The last word received from Ms. Hillesum was a postcard she pushed through the broken planks of the freight train that took her and her family from the Westerbork camp in Holland to Auschwitz in Poland.

Etty Hillesum

“A few days later a farmer finds it. It was addressed to her seventh-grade Latin teacher, a colleague of her father. They were sending food supplies. Etty said not to send any more. And she says, ‘We left the camp singing.’ We can interpret that as her asking, ‘Remember us this way.’

“I don’t think she’s surprised she doesn’t come back. She’s not naive.

“The play to a certain extent is also a prayer. She has a spiritual transformation through her diary-keeping. She refers to God as the deepest part within herself.

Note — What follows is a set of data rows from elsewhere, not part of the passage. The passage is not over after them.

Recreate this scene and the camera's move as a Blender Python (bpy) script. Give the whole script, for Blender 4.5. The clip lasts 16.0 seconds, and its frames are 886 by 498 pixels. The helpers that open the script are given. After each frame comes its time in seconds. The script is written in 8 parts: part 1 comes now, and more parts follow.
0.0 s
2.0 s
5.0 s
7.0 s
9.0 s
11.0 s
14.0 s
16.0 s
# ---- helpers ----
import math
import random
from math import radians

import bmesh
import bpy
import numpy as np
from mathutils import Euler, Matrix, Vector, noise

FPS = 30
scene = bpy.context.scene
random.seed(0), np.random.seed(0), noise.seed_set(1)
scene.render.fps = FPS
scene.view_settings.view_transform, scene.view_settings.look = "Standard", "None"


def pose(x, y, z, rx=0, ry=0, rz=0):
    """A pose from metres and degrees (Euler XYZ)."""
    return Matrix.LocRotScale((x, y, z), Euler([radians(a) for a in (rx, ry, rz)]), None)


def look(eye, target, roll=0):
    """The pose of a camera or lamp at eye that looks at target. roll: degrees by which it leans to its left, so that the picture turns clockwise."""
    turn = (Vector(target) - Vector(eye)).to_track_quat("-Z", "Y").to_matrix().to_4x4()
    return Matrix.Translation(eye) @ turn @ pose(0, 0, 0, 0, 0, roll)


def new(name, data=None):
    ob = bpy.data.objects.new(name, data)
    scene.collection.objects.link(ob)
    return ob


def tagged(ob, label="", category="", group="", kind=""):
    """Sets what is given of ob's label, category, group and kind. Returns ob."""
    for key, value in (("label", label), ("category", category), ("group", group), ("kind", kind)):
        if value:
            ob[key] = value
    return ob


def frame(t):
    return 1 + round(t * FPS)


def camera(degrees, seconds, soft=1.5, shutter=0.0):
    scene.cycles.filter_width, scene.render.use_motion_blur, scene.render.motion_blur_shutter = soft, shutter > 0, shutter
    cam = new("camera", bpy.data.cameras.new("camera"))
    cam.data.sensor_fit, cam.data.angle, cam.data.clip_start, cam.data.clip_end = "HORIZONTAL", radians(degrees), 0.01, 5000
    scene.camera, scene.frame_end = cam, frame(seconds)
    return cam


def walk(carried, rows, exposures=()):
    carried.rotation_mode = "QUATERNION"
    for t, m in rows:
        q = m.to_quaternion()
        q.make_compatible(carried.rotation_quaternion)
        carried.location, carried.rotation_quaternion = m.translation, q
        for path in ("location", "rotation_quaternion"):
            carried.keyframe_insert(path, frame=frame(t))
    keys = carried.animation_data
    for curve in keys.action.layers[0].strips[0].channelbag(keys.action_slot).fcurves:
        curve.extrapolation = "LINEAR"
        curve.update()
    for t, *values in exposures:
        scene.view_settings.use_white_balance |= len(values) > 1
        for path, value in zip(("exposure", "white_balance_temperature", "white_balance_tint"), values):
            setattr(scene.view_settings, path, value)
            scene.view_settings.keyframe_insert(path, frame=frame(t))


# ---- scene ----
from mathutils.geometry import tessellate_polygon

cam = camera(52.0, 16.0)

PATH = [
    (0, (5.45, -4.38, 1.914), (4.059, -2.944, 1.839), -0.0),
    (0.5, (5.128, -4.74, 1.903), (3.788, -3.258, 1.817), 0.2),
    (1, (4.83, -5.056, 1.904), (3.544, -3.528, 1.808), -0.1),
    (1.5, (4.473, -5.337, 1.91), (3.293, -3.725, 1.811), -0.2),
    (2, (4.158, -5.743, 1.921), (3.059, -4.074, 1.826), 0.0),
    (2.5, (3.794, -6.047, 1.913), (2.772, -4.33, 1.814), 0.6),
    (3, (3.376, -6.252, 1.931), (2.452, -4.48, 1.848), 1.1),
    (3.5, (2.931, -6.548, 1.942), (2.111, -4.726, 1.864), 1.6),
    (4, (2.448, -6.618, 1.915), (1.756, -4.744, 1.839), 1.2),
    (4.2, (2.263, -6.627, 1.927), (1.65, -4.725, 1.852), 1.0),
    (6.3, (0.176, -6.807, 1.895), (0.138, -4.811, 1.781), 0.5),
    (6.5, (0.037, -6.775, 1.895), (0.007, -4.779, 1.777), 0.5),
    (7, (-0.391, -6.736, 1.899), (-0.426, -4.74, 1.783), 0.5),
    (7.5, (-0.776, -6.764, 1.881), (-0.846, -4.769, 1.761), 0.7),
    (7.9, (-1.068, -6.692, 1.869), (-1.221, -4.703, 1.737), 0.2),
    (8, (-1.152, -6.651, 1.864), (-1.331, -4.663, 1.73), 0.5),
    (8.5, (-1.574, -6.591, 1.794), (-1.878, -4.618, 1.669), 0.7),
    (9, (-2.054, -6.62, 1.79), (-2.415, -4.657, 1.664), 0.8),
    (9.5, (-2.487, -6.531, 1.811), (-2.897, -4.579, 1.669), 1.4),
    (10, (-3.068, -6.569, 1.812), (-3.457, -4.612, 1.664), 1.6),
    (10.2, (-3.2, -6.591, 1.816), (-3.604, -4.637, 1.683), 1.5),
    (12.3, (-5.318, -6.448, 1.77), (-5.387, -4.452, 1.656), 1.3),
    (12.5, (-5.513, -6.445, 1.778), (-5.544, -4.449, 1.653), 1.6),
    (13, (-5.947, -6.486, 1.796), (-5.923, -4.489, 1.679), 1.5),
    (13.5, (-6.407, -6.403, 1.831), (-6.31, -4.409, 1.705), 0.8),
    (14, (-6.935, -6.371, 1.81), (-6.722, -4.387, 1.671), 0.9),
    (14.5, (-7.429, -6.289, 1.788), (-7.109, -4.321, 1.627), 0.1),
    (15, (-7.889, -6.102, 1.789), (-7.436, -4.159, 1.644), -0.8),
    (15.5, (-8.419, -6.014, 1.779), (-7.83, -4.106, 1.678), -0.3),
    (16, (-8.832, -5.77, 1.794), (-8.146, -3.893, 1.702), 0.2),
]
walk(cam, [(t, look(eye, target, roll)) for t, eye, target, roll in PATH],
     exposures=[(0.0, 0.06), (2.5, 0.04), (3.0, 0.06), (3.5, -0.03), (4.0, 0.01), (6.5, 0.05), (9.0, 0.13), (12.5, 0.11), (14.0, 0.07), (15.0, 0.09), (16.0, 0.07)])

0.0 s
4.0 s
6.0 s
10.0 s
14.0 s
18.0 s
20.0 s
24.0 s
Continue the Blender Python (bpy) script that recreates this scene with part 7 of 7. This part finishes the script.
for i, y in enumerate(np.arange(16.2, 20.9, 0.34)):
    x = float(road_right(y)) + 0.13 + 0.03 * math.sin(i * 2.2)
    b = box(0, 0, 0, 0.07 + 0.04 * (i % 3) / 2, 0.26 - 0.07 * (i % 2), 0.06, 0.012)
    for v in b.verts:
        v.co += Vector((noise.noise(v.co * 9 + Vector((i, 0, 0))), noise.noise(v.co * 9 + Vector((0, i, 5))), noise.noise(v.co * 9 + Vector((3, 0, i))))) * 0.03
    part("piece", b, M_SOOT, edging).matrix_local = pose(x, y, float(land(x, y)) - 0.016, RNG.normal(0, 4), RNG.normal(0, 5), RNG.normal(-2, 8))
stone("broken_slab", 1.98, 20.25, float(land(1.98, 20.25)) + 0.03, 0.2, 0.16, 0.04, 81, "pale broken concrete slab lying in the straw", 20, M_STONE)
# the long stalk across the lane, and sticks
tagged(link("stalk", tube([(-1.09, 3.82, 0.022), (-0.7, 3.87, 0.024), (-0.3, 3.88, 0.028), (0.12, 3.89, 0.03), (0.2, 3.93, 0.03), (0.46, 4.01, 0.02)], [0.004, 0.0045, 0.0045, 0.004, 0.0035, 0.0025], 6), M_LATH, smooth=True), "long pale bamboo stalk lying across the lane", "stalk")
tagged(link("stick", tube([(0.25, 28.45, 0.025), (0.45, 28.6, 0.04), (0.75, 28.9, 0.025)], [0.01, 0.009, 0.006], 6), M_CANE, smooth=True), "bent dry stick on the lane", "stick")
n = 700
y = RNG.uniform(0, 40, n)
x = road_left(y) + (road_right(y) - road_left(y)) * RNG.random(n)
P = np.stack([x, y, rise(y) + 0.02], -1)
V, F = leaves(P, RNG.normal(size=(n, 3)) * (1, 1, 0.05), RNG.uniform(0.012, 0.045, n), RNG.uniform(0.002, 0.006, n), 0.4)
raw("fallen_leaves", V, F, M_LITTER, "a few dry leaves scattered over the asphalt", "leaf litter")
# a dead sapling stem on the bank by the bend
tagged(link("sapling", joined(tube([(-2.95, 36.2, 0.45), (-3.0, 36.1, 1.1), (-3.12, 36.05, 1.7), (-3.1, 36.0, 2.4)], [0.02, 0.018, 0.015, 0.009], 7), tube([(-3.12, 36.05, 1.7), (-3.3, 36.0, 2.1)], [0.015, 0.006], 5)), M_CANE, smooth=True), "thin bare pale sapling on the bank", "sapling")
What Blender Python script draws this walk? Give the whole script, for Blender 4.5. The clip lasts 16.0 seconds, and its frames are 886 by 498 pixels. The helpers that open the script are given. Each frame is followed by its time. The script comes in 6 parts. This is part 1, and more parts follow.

She has an Abraham-like conversation with God. There’s a Jewish wrestling match going on.”

Ms. Stein has presented the play to some 60,000 people around the world, at venues ranging from theater festivals to prisons.

At Gesher Shalom, Ms. Stein will present an abbreviated version of the play. The full version runs an hour, and is then followed by a discussion.

She said the discussion at universities changed rapidly from last academic year to this one.

“Last year, many of the undergraduate women were really seeing the play, and what they had read about Etty, through the lens of the #MeToo movement. Etty is in the midst of a couple different love affairs, and one is with her therapist.”

“This year, I started touring four days after the Pittsburgh shooting. #MeToo hasn’t come up. This year it’s about gun violence and hatred and the political climate. The play is about how Etty is living in this time of hatred and refused to hate. It’s never resonated the way it’s resonating now.

“At the University of North Carolina in Charlotte, a significant part of the audience was young Palestinians. They loved Etty. They bought her book. They wanted to stay to talk about her.

“The conversations are always different. In prisons it’s particularly powerful.”